--- Start DATA RECORDS ---

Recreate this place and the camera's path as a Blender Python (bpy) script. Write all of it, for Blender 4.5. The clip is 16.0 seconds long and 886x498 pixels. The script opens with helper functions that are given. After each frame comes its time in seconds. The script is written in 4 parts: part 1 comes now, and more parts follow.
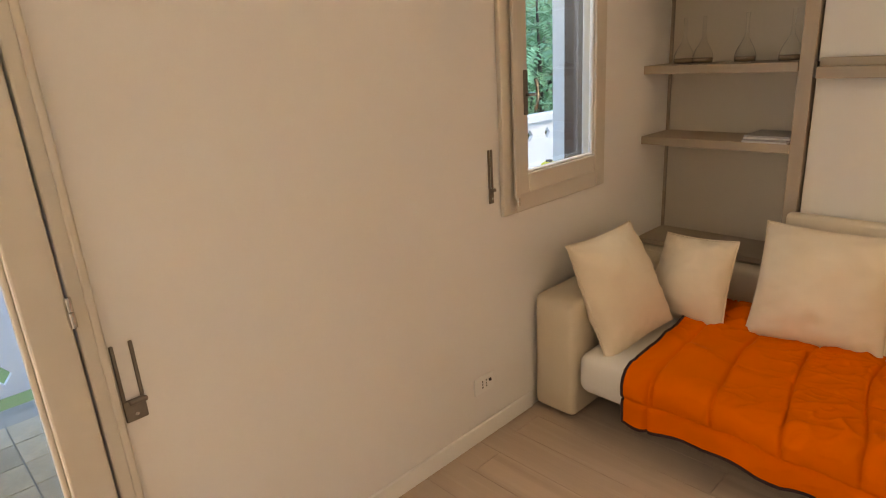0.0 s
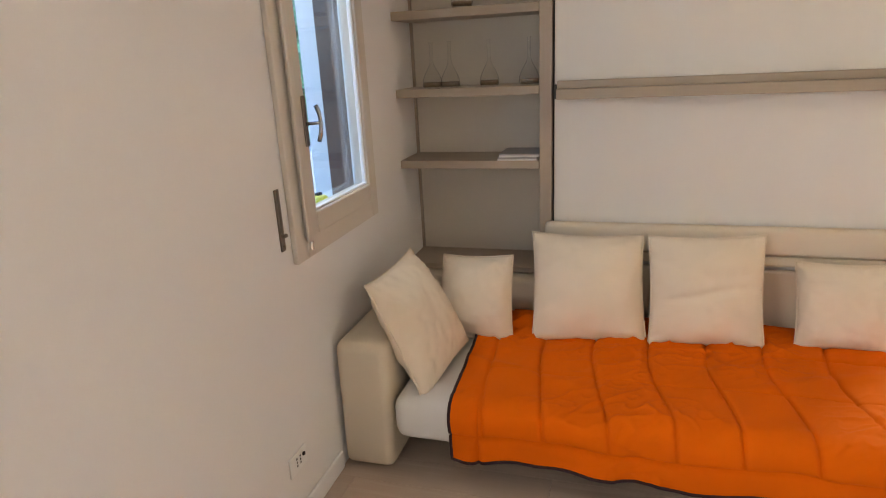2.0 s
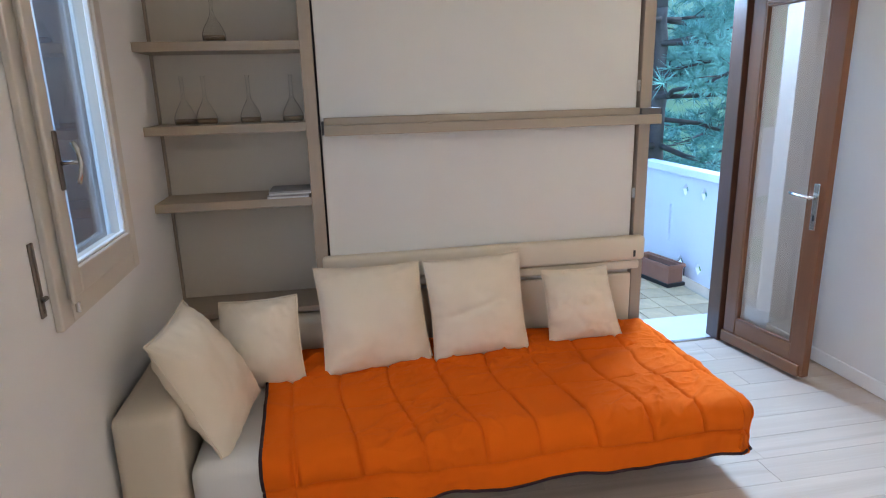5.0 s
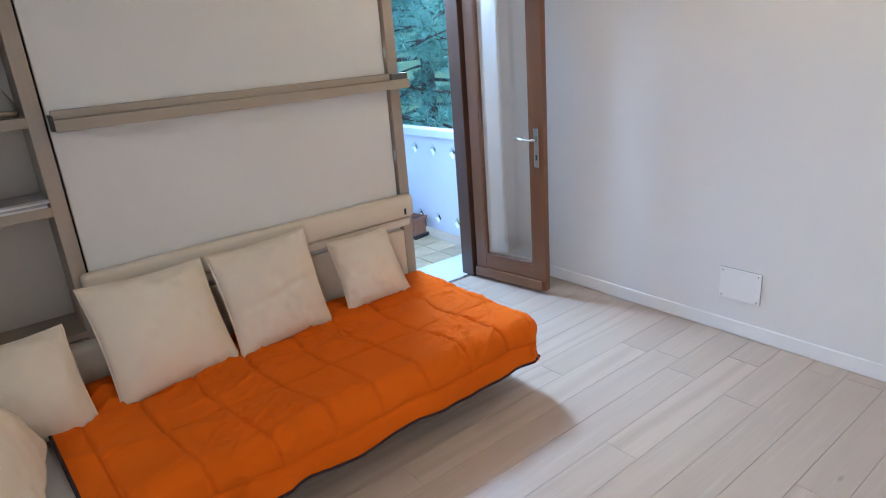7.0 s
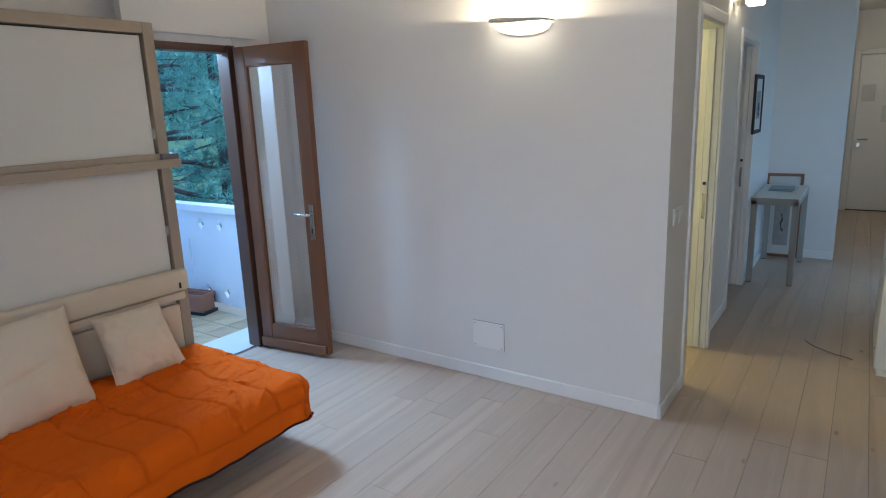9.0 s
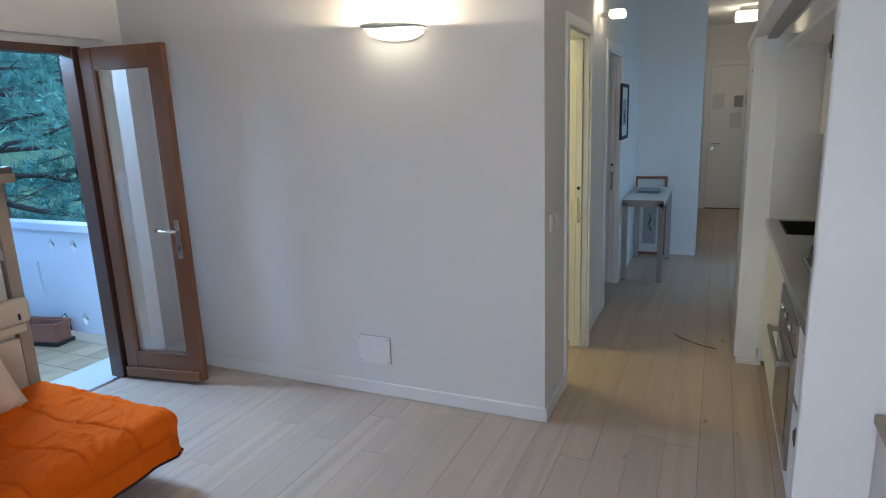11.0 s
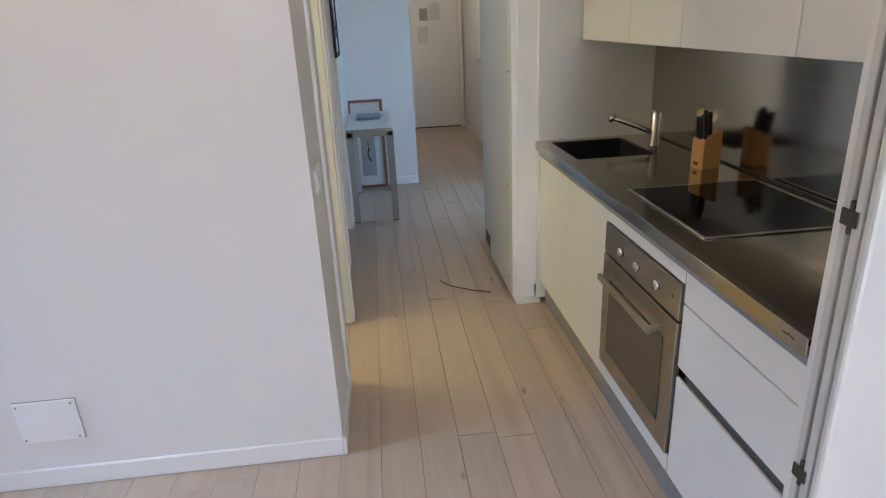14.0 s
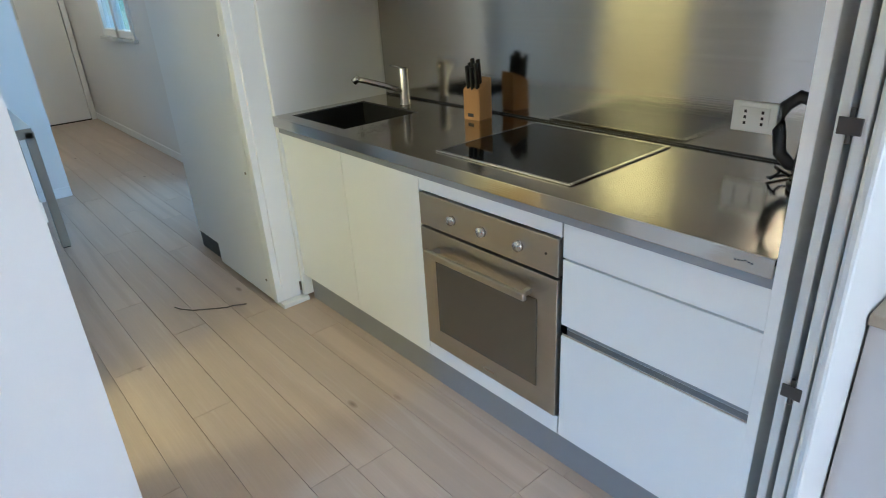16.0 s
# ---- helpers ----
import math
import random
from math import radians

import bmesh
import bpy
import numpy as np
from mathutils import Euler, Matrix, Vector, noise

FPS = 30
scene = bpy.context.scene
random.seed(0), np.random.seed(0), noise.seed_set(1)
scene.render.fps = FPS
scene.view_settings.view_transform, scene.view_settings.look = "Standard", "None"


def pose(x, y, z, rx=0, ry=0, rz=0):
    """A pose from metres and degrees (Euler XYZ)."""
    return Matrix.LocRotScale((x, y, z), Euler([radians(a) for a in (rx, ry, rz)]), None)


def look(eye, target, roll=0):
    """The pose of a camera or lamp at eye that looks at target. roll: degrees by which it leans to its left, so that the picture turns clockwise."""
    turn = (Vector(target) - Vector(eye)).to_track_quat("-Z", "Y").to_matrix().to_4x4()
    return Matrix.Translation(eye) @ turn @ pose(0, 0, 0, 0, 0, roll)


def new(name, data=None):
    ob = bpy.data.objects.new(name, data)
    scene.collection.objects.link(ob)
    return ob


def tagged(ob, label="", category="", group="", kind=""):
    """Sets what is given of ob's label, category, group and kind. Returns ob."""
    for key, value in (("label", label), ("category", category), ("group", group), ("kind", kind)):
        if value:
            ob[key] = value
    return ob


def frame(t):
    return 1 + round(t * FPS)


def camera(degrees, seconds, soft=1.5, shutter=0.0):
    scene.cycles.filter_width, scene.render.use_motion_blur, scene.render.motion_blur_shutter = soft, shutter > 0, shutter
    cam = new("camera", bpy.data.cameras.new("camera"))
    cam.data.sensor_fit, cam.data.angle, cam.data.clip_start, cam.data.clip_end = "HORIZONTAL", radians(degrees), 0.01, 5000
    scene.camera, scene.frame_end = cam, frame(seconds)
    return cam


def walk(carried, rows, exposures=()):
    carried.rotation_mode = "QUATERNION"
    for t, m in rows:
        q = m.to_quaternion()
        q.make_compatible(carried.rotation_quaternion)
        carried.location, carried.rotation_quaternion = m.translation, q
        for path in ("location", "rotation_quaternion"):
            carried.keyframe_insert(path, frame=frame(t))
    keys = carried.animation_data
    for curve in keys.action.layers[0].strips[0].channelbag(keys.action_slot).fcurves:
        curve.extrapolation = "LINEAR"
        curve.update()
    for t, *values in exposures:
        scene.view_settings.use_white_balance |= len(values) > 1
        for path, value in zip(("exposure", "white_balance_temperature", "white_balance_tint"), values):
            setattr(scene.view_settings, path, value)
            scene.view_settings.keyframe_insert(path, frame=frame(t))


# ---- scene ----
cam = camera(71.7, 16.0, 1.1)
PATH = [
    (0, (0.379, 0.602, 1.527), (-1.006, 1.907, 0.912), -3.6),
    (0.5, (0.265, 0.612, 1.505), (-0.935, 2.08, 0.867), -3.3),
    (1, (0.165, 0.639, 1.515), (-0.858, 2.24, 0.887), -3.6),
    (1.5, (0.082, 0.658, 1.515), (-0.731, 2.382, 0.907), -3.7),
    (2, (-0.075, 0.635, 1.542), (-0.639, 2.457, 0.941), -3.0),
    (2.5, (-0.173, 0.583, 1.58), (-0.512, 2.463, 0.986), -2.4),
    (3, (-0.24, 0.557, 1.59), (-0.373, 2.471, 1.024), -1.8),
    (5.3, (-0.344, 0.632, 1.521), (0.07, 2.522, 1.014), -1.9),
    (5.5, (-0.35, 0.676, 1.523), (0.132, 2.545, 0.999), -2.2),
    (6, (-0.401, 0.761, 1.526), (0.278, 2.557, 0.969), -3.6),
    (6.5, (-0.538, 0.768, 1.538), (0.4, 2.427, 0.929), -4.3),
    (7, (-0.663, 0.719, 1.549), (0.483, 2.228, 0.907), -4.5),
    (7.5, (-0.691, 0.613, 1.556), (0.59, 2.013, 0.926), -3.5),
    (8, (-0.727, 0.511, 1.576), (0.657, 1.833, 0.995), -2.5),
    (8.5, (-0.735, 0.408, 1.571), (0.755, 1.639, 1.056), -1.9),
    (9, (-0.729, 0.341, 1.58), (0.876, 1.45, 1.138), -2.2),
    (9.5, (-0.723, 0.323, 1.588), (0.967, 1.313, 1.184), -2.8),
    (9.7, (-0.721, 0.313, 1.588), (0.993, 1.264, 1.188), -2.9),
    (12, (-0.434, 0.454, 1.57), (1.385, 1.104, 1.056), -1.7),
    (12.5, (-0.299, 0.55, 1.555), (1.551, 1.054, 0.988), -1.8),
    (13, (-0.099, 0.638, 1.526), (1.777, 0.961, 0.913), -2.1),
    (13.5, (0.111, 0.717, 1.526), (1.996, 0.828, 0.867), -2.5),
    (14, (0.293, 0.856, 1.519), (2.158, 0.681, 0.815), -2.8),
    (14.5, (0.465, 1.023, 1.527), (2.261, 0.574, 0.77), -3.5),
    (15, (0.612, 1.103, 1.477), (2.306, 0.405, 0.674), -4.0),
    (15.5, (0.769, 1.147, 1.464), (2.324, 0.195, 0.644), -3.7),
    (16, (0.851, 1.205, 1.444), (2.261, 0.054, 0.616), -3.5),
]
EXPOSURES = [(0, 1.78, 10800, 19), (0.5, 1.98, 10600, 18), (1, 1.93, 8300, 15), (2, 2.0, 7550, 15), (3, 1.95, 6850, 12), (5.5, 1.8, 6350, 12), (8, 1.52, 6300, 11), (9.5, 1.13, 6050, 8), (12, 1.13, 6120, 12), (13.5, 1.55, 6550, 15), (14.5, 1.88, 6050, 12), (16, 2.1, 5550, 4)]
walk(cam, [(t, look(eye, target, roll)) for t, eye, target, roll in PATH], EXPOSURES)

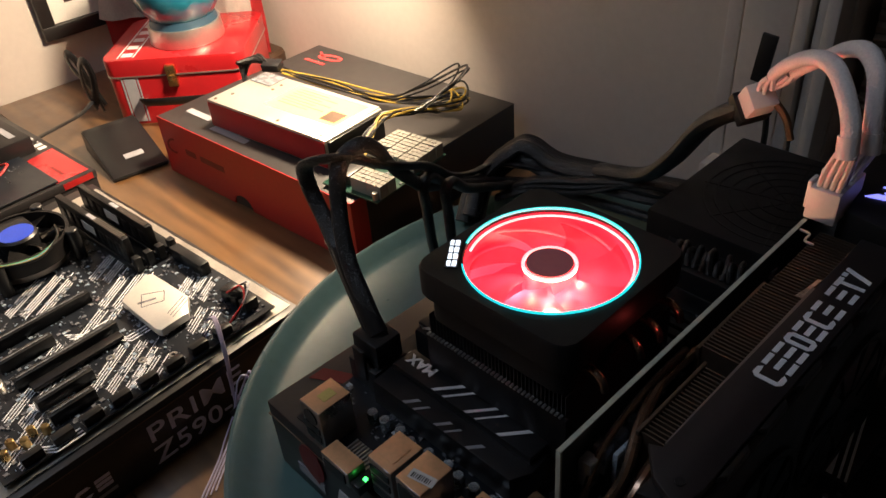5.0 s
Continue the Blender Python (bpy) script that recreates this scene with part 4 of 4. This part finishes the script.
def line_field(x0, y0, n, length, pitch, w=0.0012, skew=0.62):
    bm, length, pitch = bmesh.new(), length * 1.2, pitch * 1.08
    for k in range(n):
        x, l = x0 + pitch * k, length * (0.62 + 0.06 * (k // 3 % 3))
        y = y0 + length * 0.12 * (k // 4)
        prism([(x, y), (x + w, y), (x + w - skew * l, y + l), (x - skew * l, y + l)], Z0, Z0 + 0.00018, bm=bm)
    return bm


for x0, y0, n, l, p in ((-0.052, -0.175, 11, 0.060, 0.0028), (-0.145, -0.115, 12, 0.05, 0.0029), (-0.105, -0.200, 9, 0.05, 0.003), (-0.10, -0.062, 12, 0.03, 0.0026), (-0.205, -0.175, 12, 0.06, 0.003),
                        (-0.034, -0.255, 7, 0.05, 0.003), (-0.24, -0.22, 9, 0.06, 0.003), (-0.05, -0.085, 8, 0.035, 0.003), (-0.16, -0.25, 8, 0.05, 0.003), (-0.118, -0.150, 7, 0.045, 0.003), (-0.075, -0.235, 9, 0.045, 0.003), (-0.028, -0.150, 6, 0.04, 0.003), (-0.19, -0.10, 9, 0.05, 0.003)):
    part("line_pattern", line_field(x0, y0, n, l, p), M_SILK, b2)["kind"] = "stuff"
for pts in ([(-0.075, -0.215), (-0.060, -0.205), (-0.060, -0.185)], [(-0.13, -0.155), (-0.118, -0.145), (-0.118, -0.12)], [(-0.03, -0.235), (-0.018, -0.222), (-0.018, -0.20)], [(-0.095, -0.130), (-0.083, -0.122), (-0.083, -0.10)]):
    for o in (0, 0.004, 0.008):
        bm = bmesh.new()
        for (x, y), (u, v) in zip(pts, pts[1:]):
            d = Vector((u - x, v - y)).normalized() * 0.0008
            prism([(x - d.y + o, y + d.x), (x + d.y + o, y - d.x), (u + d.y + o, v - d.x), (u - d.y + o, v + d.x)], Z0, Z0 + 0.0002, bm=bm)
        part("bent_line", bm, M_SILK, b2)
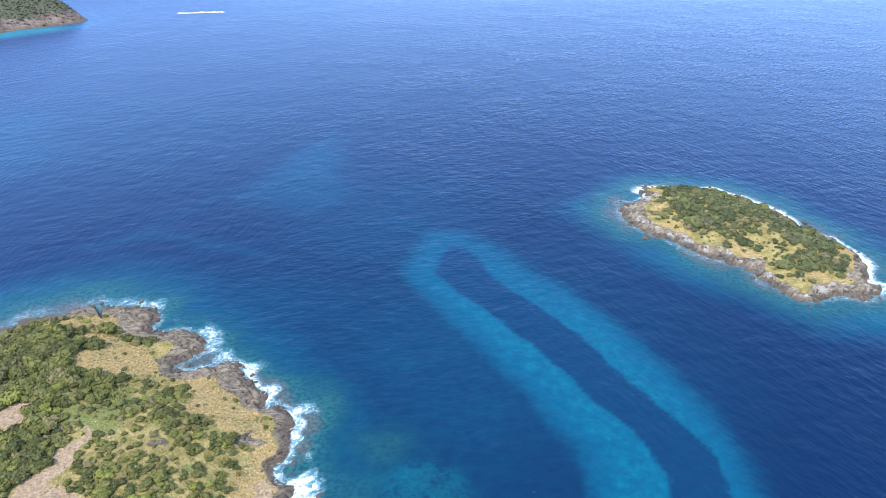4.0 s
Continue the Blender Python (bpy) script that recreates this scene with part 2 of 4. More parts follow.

--- End DATA RECORDS ---

_WHAT THIS TASK INVOLVES_: Copy all lines from the material that hold "Python".

_RESPONSE BELOW_:
Recreate this place and the camera's path as a Blender Python (bpy) script. Write all of it, for Blender 4.5. The clip is 16.0 seconds long and 886x498 pixels. The script opens with helper functions that are given. After each frame comes its time in seconds. The script is written in 4 parts: part 1 comes now, and more parts follow.
Continue the Blender Python (bpy) script that recreates this scene with part 4 of 4. This part finishes the script.
Continue the Blender Python (bpy) script that recreates this scene with part 2 of 4. More parts follow.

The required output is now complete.